- **WHAT IS NEEDED**
For each line below that contains the string "script", copy that line.

::: EXERCISE INPUT

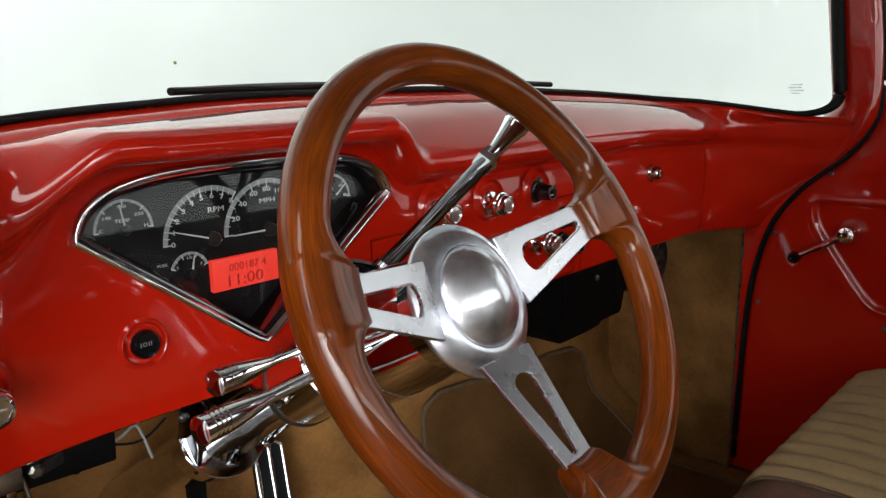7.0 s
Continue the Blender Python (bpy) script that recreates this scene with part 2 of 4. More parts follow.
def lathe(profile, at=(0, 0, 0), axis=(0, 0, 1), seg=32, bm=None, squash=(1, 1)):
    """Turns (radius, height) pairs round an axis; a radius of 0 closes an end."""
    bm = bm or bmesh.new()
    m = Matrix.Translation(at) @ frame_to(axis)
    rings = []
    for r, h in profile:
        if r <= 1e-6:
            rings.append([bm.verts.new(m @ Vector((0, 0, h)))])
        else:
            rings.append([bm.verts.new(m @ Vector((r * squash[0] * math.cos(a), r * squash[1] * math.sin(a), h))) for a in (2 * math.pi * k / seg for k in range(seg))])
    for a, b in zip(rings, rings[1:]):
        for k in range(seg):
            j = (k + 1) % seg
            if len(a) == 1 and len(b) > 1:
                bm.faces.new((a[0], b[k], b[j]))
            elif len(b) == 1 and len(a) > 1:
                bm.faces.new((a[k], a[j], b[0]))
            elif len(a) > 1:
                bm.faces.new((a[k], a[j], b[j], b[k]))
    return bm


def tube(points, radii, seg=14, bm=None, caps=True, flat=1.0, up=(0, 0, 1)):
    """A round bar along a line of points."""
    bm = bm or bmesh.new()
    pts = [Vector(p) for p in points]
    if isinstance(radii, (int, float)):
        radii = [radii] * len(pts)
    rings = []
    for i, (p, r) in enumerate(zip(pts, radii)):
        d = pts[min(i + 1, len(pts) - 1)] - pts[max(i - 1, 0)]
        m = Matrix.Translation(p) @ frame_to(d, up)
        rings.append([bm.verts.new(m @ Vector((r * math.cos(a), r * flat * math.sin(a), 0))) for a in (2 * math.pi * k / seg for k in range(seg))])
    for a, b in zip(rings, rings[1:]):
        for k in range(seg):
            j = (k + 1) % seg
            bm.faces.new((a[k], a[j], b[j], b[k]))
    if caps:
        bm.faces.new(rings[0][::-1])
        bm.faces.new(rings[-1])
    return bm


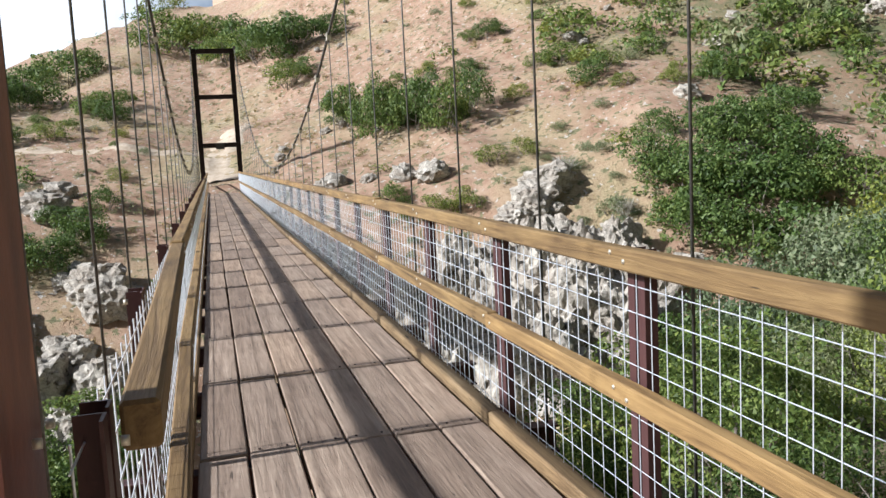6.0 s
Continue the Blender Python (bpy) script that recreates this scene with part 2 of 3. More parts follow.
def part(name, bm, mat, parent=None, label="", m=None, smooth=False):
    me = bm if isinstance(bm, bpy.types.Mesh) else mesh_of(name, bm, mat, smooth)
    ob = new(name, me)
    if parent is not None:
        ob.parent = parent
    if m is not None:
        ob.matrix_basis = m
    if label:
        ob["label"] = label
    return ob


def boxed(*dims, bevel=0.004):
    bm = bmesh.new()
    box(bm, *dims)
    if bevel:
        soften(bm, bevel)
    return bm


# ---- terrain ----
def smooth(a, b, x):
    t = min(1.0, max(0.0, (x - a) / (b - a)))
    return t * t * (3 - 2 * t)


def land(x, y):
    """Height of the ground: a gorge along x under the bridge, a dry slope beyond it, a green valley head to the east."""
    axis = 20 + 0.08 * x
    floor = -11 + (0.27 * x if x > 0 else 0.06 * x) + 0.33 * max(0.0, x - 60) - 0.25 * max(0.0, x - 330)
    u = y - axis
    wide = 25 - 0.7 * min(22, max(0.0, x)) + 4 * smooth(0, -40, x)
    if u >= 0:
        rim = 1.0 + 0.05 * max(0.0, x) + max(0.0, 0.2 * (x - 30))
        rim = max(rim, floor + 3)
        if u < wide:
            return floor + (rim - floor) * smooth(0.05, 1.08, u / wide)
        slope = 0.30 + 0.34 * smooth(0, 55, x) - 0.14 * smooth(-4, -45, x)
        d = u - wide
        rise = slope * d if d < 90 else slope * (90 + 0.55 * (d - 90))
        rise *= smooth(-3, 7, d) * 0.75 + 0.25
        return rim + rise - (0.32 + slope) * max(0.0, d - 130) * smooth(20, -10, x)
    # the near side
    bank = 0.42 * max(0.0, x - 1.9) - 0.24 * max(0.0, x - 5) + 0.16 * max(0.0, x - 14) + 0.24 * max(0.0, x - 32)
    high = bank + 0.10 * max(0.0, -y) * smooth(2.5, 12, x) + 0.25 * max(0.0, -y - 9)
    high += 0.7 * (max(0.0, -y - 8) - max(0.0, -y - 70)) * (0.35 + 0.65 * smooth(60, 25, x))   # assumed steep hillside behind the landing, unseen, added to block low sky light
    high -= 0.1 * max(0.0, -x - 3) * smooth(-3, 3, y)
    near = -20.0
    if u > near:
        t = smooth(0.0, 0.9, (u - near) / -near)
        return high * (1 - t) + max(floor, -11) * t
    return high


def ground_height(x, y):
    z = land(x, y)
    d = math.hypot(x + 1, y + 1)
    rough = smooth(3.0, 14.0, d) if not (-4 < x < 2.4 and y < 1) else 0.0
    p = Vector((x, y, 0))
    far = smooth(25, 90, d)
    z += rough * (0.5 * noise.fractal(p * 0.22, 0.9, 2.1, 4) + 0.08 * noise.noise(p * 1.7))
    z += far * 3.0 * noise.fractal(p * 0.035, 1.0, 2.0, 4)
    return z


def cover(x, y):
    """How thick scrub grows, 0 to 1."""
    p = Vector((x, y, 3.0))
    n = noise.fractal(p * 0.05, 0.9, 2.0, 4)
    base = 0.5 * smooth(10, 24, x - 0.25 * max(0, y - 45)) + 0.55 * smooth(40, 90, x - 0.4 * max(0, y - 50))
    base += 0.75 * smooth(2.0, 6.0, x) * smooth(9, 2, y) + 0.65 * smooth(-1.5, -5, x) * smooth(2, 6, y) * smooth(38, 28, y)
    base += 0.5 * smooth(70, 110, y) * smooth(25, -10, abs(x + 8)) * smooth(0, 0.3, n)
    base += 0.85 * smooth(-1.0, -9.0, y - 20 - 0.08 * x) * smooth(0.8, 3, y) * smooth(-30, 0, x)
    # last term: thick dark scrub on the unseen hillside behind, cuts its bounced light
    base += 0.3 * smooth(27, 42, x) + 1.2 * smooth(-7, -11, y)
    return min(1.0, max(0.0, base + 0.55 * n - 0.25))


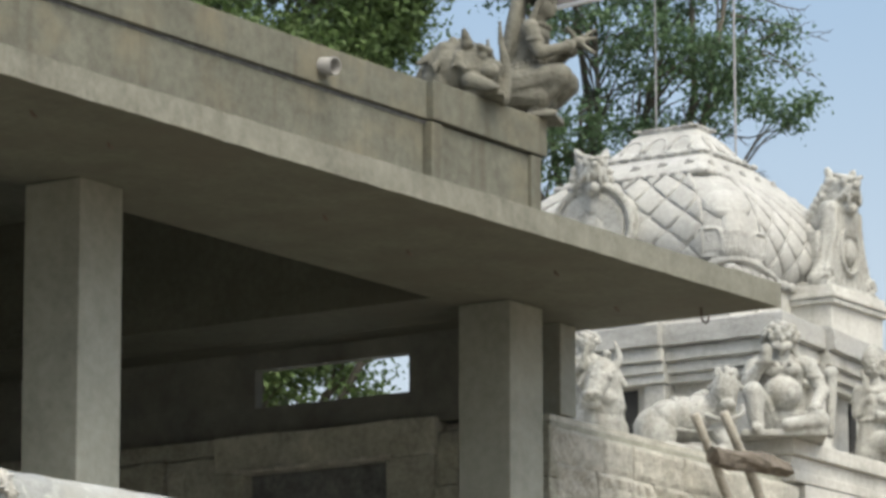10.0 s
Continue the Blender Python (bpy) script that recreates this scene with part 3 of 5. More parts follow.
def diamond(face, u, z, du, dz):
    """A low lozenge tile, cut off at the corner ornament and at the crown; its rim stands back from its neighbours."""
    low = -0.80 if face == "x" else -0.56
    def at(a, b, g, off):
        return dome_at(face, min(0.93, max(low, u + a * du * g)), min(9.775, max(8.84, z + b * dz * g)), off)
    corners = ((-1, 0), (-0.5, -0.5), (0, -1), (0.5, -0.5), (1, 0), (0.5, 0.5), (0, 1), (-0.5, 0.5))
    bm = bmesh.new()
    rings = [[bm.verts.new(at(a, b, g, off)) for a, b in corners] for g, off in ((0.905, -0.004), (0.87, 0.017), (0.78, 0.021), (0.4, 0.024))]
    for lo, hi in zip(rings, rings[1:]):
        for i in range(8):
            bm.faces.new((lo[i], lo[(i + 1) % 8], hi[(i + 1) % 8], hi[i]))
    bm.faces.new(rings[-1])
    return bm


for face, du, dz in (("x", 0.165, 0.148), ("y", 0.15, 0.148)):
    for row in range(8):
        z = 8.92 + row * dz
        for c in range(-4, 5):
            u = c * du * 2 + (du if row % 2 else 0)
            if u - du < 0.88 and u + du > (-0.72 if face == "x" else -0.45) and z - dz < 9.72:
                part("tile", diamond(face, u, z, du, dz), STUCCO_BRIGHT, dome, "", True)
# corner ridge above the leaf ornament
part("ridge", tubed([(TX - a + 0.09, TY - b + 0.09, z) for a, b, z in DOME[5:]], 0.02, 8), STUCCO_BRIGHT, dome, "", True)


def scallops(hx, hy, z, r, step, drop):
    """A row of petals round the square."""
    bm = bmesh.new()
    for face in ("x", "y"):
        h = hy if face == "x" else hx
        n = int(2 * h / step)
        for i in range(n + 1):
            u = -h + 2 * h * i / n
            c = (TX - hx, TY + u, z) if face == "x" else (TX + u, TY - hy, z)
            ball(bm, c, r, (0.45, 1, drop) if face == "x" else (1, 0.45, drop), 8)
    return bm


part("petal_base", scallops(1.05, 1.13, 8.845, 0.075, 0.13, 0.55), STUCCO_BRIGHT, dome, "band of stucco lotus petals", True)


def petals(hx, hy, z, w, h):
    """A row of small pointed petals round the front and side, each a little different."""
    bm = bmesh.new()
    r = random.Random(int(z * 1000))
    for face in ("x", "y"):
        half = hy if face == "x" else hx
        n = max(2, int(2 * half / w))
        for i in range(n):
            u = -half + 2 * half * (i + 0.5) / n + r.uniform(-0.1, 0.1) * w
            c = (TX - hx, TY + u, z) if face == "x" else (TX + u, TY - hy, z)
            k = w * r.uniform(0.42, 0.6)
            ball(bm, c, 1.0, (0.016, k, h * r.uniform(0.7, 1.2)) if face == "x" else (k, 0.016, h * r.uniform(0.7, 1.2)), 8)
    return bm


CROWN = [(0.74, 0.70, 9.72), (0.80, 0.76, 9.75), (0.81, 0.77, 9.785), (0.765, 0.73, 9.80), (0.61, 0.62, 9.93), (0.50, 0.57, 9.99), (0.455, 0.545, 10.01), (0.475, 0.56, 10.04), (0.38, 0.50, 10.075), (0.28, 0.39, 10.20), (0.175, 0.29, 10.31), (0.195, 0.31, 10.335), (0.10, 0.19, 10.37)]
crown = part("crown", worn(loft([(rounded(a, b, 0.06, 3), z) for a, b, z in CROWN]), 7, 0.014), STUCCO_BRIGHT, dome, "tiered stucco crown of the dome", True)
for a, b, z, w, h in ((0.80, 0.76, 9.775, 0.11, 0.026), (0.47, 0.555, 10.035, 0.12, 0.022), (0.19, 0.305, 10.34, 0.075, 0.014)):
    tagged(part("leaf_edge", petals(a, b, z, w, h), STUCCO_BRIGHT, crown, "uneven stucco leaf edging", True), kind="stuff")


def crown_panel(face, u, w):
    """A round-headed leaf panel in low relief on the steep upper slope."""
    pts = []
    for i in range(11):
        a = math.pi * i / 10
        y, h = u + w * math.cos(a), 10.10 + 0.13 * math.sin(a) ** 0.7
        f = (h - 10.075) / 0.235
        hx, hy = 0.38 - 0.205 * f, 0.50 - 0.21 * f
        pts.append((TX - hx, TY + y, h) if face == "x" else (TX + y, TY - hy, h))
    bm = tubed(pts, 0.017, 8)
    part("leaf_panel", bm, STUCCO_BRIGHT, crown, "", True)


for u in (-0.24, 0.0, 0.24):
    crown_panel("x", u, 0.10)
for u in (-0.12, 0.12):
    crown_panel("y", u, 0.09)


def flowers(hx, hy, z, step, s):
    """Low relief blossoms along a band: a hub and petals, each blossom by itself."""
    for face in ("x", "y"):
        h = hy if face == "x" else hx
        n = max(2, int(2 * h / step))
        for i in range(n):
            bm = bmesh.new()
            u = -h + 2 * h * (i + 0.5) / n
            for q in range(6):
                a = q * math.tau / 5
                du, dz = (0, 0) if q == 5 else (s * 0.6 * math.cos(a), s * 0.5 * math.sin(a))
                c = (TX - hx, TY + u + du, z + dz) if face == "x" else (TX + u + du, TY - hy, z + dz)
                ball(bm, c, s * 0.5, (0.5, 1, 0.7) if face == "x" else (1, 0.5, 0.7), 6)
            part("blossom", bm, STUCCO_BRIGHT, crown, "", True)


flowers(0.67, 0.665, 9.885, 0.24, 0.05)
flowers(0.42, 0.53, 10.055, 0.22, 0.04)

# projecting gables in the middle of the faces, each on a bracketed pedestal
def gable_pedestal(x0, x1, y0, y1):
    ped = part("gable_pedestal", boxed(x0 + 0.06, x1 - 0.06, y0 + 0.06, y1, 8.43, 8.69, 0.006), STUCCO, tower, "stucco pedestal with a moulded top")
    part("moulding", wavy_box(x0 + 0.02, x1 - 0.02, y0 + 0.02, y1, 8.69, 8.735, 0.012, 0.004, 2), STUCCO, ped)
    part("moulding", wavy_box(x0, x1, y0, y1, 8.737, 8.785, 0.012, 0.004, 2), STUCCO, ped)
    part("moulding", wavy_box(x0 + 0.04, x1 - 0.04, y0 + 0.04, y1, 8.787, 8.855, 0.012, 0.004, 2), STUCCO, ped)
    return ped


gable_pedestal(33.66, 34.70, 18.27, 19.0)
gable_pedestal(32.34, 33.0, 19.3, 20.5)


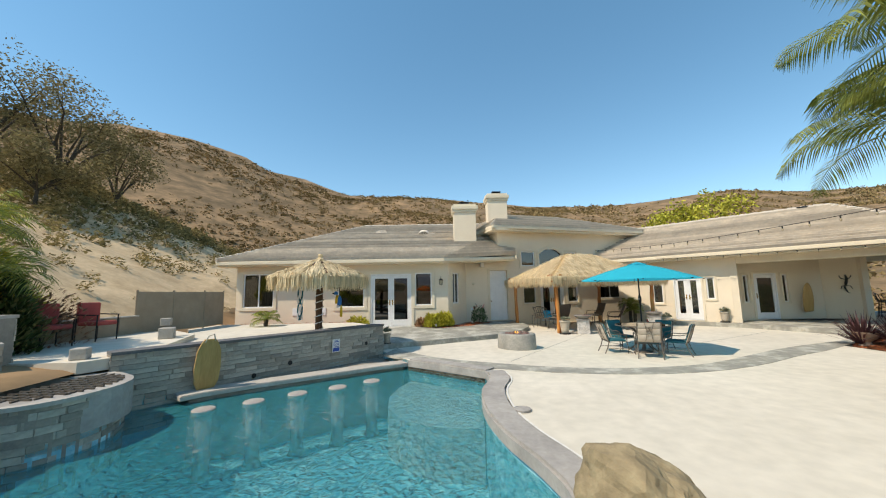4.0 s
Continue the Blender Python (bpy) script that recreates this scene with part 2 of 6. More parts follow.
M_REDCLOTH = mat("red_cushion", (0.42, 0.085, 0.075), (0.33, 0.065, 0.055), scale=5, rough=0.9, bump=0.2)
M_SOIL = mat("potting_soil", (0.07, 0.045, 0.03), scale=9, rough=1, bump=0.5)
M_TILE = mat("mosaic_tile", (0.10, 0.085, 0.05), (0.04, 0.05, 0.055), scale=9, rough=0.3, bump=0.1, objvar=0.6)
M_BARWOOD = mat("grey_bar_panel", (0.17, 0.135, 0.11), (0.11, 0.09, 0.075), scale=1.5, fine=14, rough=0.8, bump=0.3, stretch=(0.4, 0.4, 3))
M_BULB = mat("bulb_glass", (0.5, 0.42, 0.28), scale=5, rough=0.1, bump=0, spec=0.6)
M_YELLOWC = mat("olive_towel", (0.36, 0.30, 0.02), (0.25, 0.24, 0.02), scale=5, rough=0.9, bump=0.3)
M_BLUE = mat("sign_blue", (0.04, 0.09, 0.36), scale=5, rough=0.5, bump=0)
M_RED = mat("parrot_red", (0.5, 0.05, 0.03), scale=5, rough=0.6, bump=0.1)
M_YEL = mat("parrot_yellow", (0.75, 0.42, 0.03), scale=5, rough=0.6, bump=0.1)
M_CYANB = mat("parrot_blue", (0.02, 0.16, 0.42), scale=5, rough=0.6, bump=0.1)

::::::

- **EXERCISE ANSWER**
Continue the Blender Python (bpy) script that recreates this scene with part 2 of 4. More parts follow.
Continue the Blender Python (bpy) script that recreates this scene with part 2 of 3. More parts follow.
Continue the Blender Python (bpy) script that recreates this scene with part 3 of 5. More parts follow.
Continue the Blender Python (bpy) script that recreates this scene with part 2 of 6. More parts follow.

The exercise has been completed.